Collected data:
***

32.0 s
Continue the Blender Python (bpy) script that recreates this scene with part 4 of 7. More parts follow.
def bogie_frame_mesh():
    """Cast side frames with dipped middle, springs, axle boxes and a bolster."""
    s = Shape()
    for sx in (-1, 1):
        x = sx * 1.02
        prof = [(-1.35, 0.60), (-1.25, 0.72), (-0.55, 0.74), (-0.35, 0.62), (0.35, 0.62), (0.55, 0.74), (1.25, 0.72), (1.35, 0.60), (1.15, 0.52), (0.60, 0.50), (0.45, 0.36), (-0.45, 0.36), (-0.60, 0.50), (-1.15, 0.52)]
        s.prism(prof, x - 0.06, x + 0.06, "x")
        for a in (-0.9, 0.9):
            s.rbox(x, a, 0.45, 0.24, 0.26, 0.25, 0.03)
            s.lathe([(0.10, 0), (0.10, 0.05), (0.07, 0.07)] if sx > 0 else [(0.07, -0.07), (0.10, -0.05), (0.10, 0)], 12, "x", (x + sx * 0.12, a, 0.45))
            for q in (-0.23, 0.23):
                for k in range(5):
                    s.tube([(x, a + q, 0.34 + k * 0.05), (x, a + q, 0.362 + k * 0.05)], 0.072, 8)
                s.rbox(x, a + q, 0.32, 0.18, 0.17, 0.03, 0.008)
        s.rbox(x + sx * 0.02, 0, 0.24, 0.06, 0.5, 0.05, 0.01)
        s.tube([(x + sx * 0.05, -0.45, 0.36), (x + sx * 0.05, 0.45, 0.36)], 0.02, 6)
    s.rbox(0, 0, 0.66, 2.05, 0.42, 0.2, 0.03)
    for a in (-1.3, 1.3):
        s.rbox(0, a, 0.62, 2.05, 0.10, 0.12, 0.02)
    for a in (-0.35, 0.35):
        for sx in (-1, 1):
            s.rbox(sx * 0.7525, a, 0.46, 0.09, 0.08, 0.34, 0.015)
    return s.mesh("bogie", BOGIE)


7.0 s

***

* Work to complete:
Without leaving anything out, give the entries again exactly.

* Expected answer:
32.0 s
Continue the Blender Python (bpy) script that recreates this scene with part 4 of 7. More parts follow.
def bogie_frame_mesh():
    """Cast side frames with dipped middle, springs, axle boxes and a bolster."""
    s = Shape()
    for sx in (-1, 1):
        x = sx * 1.02
        prof = [(-1.35, 0.60), (-1.25, 0.72), (-0.55, 0.74), (-0.35, 0.62), (0.35, 0.62), (0.55, 0.74), (1.25, 0.72), (1.35, 0.60), (1.15, 0.52), (0.60, 0.50), (0.45, 0.36), (-0.45, 0.36), (-0.60, 0.50), (-1.15, 0.52)]
        s.prism(prof, x - 0.06, x + 0.06, "x")
        for a in (-0.9, 0.9):
            s.rbox(x, a, 0.45, 0.24, 0.26, 0.25, 0.03)
            s.lathe([(0.10, 0), (0.10, 0.05), (0.07, 0.07)] if sx > 0 else [(0.07, -0.07), (0.10, -0.05), (0.10, 0)], 12, "x", (x + sx * 0.12, a, 0.45))
            for q in (-0.23, 0.23):
                for k in range(5):
                    s.tube([(x, a + q, 0.34 + k * 0.05), (x, a + q, 0.362 + k * 0.05)], 0.072, 8)
                s.rbox(x, a + q, 0.32, 0.18, 0.17, 0.03, 0.008)
        s.rbox(x + sx * 0.02, 0, 0.24, 0.06, 0.5, 0.05, 0.01)
        s.tube([(x + sx * 0.05, -0.45, 0.36), (x + sx * 0.05, 0.45, 0.36)], 0.02, 6)
    s.rbox(0, 0, 0.66, 2.05, 0.42, 0.2, 0.03)
    for a in (-1.3, 1.3):
        s.rbox(0, a, 0.62, 2.05, 0.10, 0.12, 0.02)
    for a in (-0.35, 0.35):
        for sx in (-1, 1):
            s.rbox(sx * 0.7525, a, 0.46, 0.09, 0.08, 0.34, 0.015)
    return s.mesh("bogie", BOGIE)


7.0 s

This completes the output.